Animation scripts
+--

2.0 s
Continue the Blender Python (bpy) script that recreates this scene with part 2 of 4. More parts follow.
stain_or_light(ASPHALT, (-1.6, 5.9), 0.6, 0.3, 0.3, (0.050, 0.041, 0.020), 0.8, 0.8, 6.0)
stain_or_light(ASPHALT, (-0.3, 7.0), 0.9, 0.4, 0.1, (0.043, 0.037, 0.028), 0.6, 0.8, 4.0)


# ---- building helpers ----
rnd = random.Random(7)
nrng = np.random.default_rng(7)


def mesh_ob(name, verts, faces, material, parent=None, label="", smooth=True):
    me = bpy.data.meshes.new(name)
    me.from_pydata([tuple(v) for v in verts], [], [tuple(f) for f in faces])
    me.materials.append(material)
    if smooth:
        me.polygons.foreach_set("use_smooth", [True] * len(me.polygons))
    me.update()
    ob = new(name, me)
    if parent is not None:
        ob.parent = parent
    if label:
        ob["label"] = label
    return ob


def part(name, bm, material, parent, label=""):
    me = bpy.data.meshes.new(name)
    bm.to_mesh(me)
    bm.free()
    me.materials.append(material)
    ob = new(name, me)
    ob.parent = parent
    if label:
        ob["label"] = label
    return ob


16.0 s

+--

Task to carry out:
Find the lines above holding the word "part" and show them.

Finished answer:
Continue the Blender Python (bpy) script that recreates this scene with part 2 of 4. More parts follow.
def part(name, bm, material, parent, label=""):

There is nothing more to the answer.